Global and Cultural Skills
Computer Science is a global language and the tools and languages used on this module can be used internationally. This teaches students practical skills that will allow them to develop web applications with global reach and collaborate with their peers around the world.
Resourcefulness and Resilience
This module involves practical problem-solving skills that teach a student how to start with a problem scenario and design and architect a solution.
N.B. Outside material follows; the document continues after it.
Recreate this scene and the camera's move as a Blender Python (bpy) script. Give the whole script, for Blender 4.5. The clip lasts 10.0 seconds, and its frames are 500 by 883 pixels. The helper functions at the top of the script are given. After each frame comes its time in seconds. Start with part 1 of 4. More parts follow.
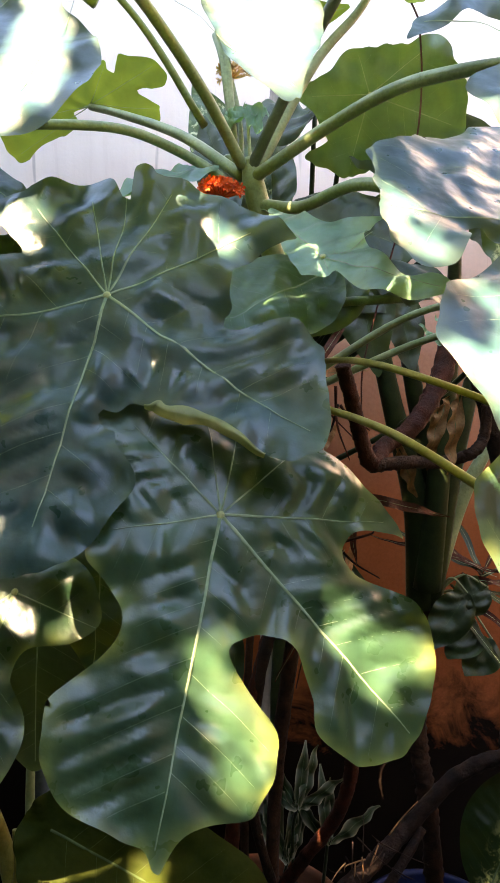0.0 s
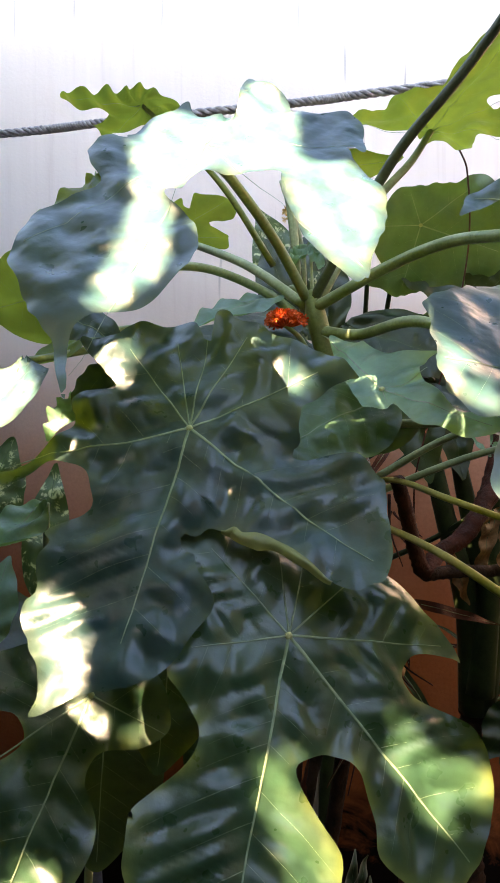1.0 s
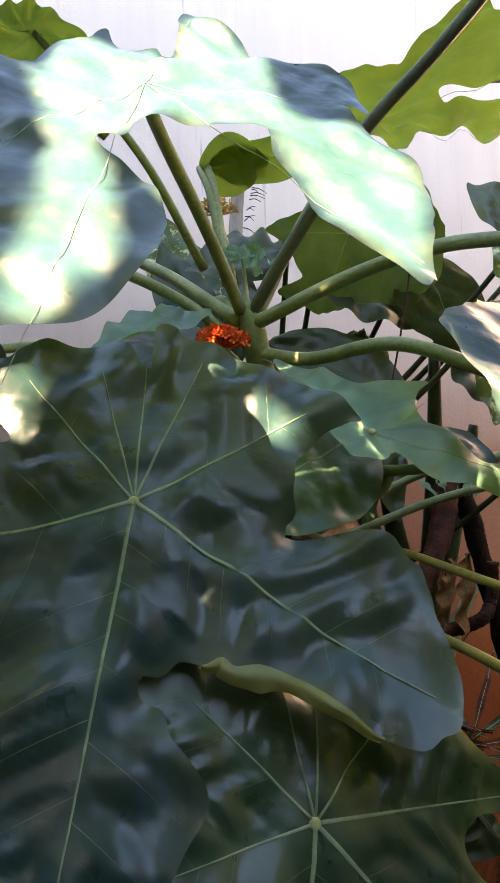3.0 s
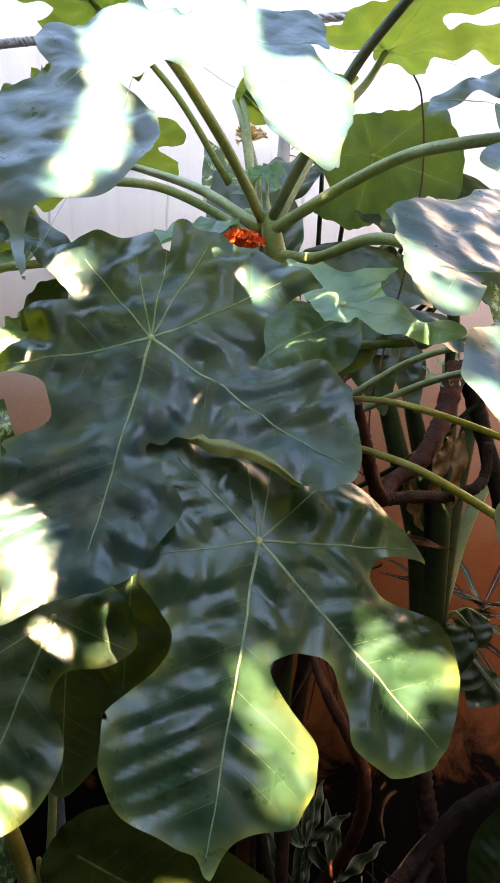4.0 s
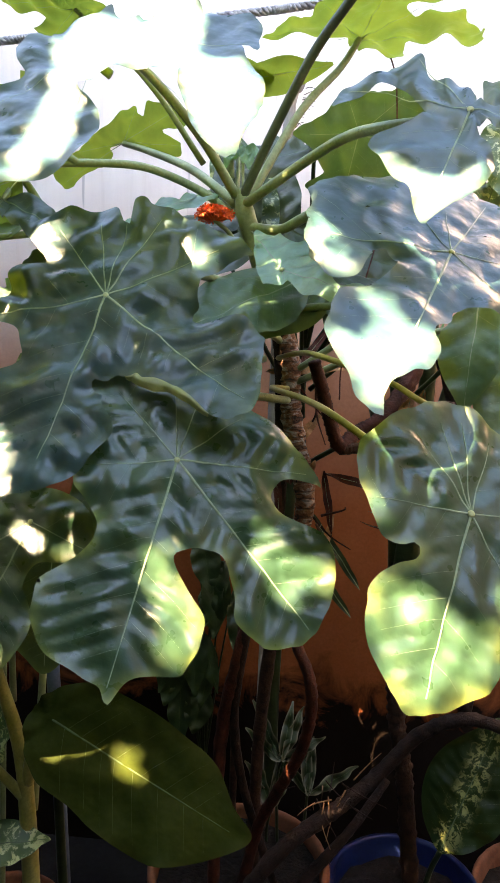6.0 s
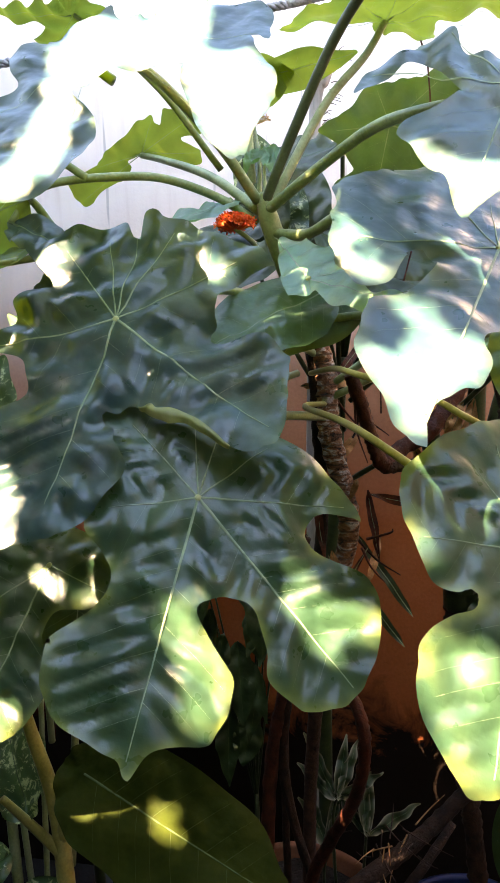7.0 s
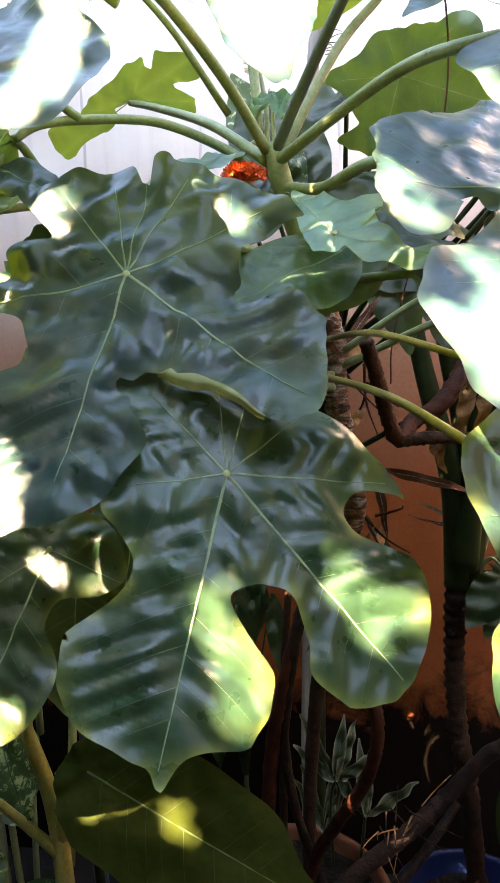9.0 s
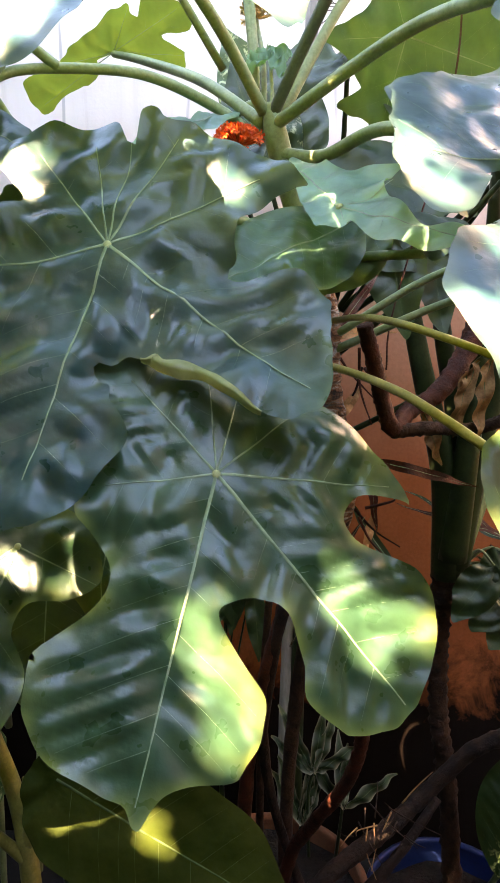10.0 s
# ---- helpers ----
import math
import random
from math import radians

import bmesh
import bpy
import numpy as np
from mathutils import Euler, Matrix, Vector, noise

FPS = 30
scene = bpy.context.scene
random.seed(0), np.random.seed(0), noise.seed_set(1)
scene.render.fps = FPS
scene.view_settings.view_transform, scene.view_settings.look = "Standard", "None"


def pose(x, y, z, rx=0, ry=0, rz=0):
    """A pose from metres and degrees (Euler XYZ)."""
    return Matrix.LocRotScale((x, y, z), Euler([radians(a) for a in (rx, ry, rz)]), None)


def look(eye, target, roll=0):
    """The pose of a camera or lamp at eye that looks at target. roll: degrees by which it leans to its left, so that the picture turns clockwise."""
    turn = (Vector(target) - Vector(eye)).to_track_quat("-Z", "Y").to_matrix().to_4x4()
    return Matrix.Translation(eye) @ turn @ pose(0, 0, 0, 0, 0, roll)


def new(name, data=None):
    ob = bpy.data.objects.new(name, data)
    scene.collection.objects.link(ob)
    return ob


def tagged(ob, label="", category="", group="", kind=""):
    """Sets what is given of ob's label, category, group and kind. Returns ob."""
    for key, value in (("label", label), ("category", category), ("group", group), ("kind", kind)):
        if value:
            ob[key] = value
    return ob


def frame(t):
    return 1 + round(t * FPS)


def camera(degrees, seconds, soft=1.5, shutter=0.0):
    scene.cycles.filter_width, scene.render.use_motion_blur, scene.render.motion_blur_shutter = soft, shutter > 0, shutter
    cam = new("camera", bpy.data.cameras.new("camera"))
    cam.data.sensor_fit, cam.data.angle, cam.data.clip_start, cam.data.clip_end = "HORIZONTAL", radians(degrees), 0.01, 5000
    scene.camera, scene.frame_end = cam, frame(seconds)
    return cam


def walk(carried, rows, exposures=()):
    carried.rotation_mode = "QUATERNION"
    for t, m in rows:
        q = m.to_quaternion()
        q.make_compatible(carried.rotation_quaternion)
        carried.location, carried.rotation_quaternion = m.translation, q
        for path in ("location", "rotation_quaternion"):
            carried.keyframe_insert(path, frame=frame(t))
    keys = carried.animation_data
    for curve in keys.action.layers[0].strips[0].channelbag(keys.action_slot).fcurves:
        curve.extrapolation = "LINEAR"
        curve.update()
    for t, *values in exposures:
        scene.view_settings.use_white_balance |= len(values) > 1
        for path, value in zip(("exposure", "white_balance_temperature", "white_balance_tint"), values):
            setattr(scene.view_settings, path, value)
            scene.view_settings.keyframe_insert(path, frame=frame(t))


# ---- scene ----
cam = camera(42.0, 10.0)
PATH = [
    (0, (0.05, 0.019, 1.23), (-0.035, 2.0, 0.968), -1.3),
    (0.5, (0.027, -0.02, 1.242), (-0.162, 1.96, 1.033), -1.9),
    (1, (0.031, -0.035, 1.282), (-0.183, 1.954, 1.247), -0.3),
    (1.5, (0.038, 0.015, 1.274), (-0.047, 2.011, 1.19), -1.8),
    (2, (-0.019, 0.112, 1.32), (0.132, 2.106, 1.338), -0.2),
    (2.5, (-0.061, 0.161, 1.336), (0.216, 2.141, 1.388), -1.8),
    (2.7, (-0.079, 0.177, 1.334), (0.212, 2.155, 1.38), -1.9),
    (3.8, (-0.012, 0.018, 1.243), (-0.008, 2.014, 1.119), -0.8),
    (4, (0.008, -0.026, 1.229), (-0.03, 1.969, 1.088), -0.9),
    (4.5, (0.038, -0.052, 1.211), (-0.056, 1.932, 0.979), -0.9),
    (5, (0.012, -0.09, 1.192), (0.065, 1.891, 0.92), -2.4),
    (5.2, (0.014, -0.113, 1.185), (0.04, 1.866, 0.891), -2.0),
    (6.3, (0.213, -0.145, 1.206), (-0.114, 1.818, 1.011), -0.1),
    (6.5, (0.219, -0.119, 1.21), (-0.119, 1.842, 1.012), -1.5),
    (7, (0.176, -0.067, 1.217), (-0.22, 1.883, 1.021), -2.5),
    (7.5, (0.127, -0.064, 1.212), (-0.328, 1.871, 0.993), -1.2),
    (8, (0.163, -0.069, 1.202), (-0.2, 1.878, 0.924), -0.0),
    (8.5, (0.179, -0.068, 1.198), (-0.193, 1.875, 0.907), -1.5),
    (9, (0.103, -0.016, 1.208), (-0.181, 1.944, 0.934), -2.3),
    (9.5, (0.054, 0.011, 1.205), (-0.096, 1.983, 0.909), -3.7),
    (10, (0.083, 0.041, 1.219), (-0.133, 1.997, 0.86), -0.6),
]
EXPOSURES = [(t, e, 7500, 12) for t, e in ((0, 5.50), (0.5, 5.65), (1, 5.05), (1.5, 4.95), (2.7, 4.65), (3.8, 5.35), (4.5, 5.50), (6.5, 5.65), (7.5, 5.70), (9, 5.75), (10, 5.95))]
walk(cam, [(t, look(eye, target, roll)) for t, eye, target, roll in PATH], EXPOSURES)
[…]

The practical lab sessions provide a range of tools and techniques that can be applied to wider problems and students are encouraged to explore a range of techniques or technologies to solve to a problem.
Programmes this module appears in
|Computer and Internet Engineering BEng (Hons)||1||Optional||A weighted aggregate mark of 40% is required to pass the module|
|Computer and Internet Engineering MEng||1||Optional||A weighted aggregate mark of 40% is required to pass the module|
|Computer Science BSc (Hons)||1||Compulsory||A weighted aggregate mark of 40% is required to pass the module|
|Computing and Information Technology BSc (Hons)||1||Compulsory||A weighted aggregate mark of 40% is required to pass the module|
Please note that the information detailed within this record is accurate at the time of publishing and may be subject to change. This record contains information for the most up to date version of the programme / module for the 2022/3 academic year.